When you think about it, it is amazing how the most mundane events can lead to a regime's downfall.  For example, the end of the Austro-Hungarian Empire, not to mention the start of World War I, came about when the car carrying Archduke Ferdinand made a wrong turn.  It's just as possible that one day the end of the regime of Vladimir Putin in Russia will be traced to his mundane decision to attend a mixed martial arts event in Moscow last autumn.

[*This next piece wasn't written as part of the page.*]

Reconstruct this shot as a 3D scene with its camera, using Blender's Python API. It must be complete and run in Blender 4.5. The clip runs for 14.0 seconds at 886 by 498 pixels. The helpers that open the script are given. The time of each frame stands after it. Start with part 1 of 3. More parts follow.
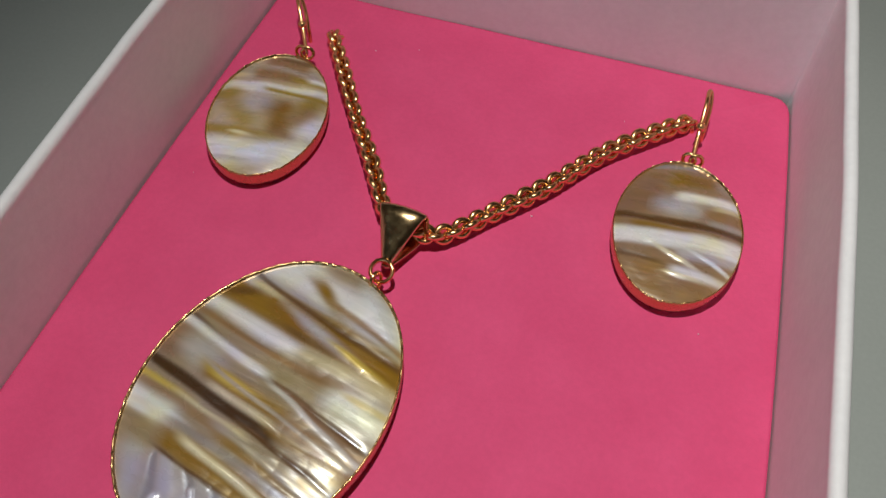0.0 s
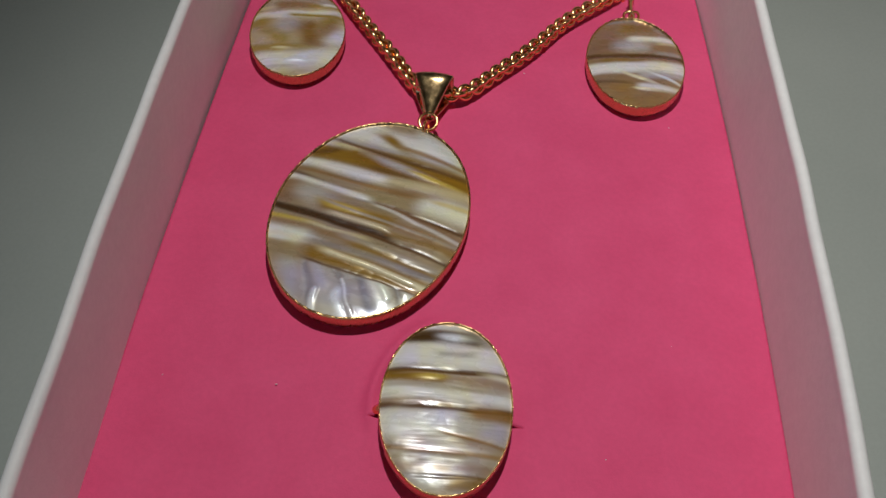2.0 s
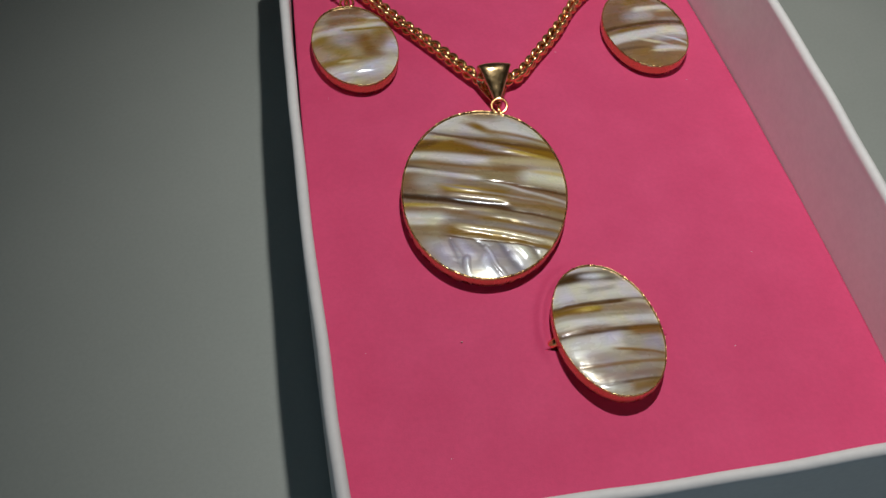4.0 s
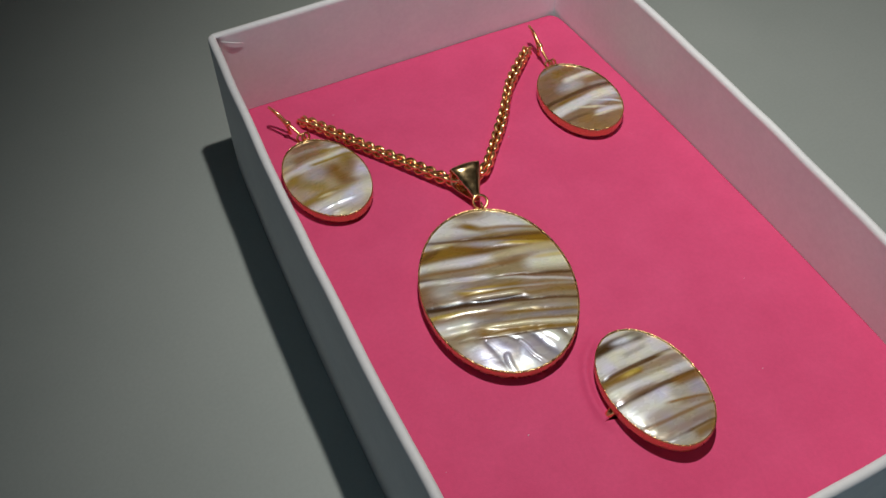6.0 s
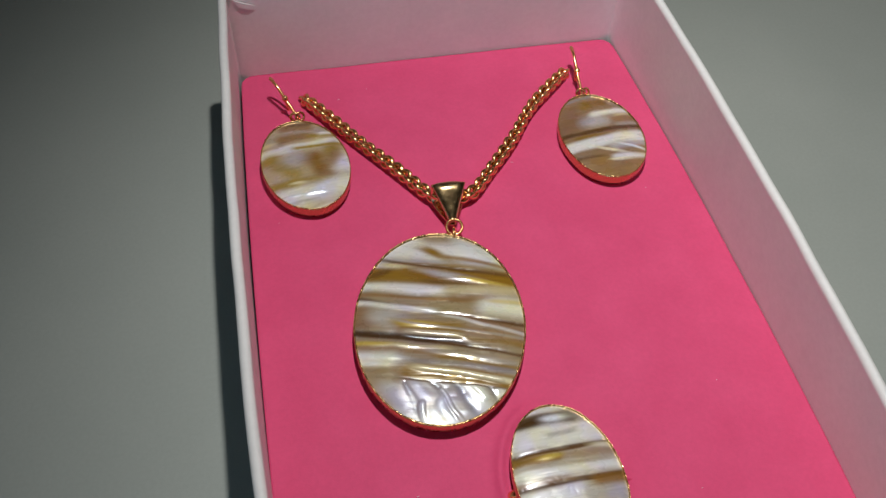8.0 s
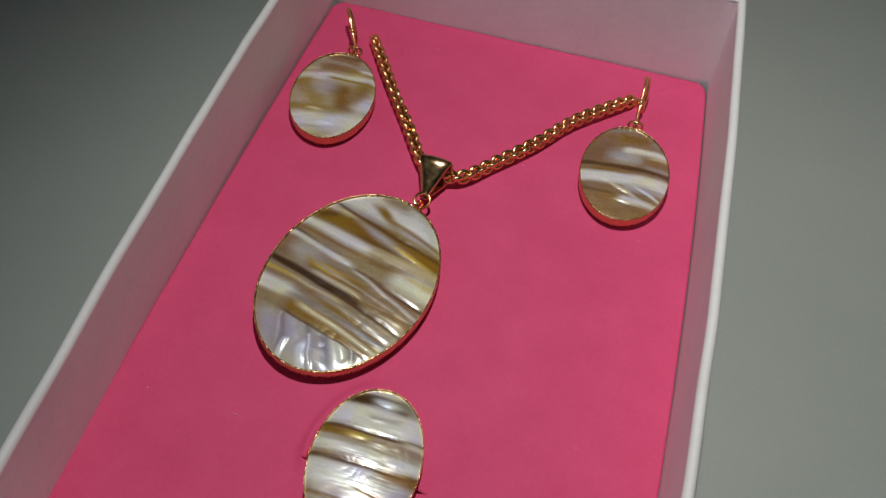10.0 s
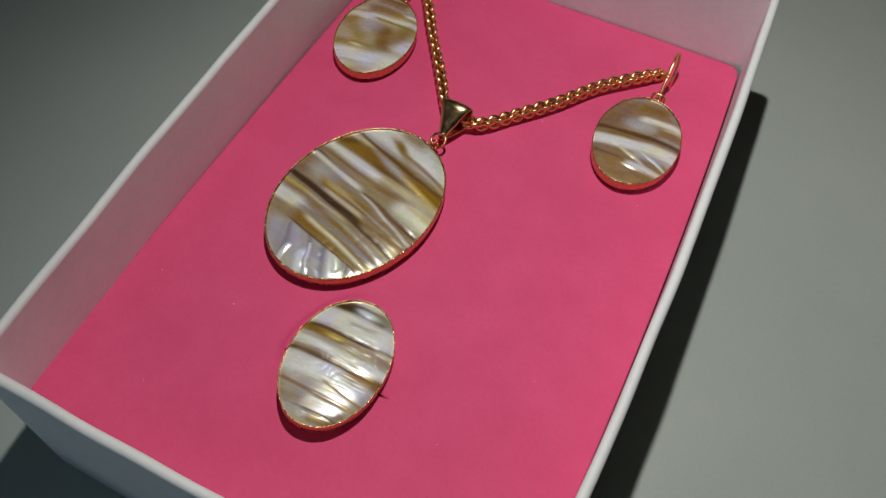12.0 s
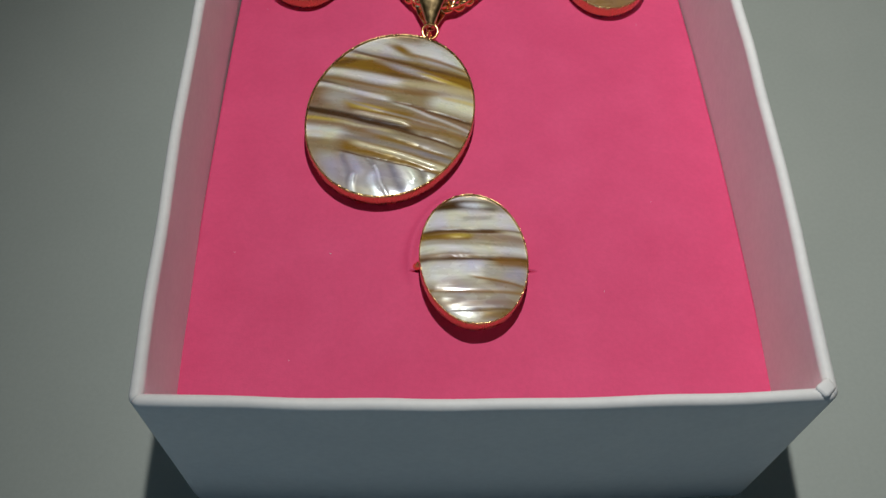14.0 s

That is part of the takeaway from this piece by the website Russiaprofile on Putin's reelection strategy ahead of March's presidential elections.  The article talks about the “Olympiysky Effect,” which refers to the MMA match in question.  Putin, whose love of martial arts is well-known, decided to talk to the winning Russian fighter in the ring following the end of the main event at Moscow's Olympiysky Arena.  Russia's state-run television dutifully covered the Boss speaking from the center of the ring, what no one expected were the cascade of boos that came down from the 20,000 in attendance.  In one fell swoop the mystique of Putin as the beloved alpha-male/man of the people had been shattered.  The Kremlin later tried to spin the boos, which went out live to a national audience, as being directed at the defeated American fighter Jeff Monson, who they said chose Putin's speech as the time to make his off-camera exit from the ring.  Web-savvy Russians responded by flooding Monson's Facebook page with messages of support and saying that no, the boos were in fact directed at Putin.

It is hard to imagine that without this public puncturing of the Putin popularity balloon the massive street protests following the apparently fixed December parliamentary elections would have occurred, or even if they had, that they would have drawn the tens of thousands of protesters from across the demographic spectrum that they did, rather than just the few hundred leftist intellectuals such protests previously drew.  According to Russian polling firm VtiSOM, Putin is now the choice of just 48% of Russians in March's presidential elections.  If these numbers were to hold, that would mean Putin would likely have to face Gennady Zyuganov, the head of the Communist Party, and current number two candidate in a runoff election; quite a step down for a man whose popularity regularly measured in the 70%'s not too long ago.  

It is likely that, by hook or by crook, Putin will once again be Russia’s President, it is just as unlikely now, that Putin will spend the next twelve years in office filling out his constitutionally-approved two additional terms in office as was once the plan, and it all started with some booing one night in Moscow.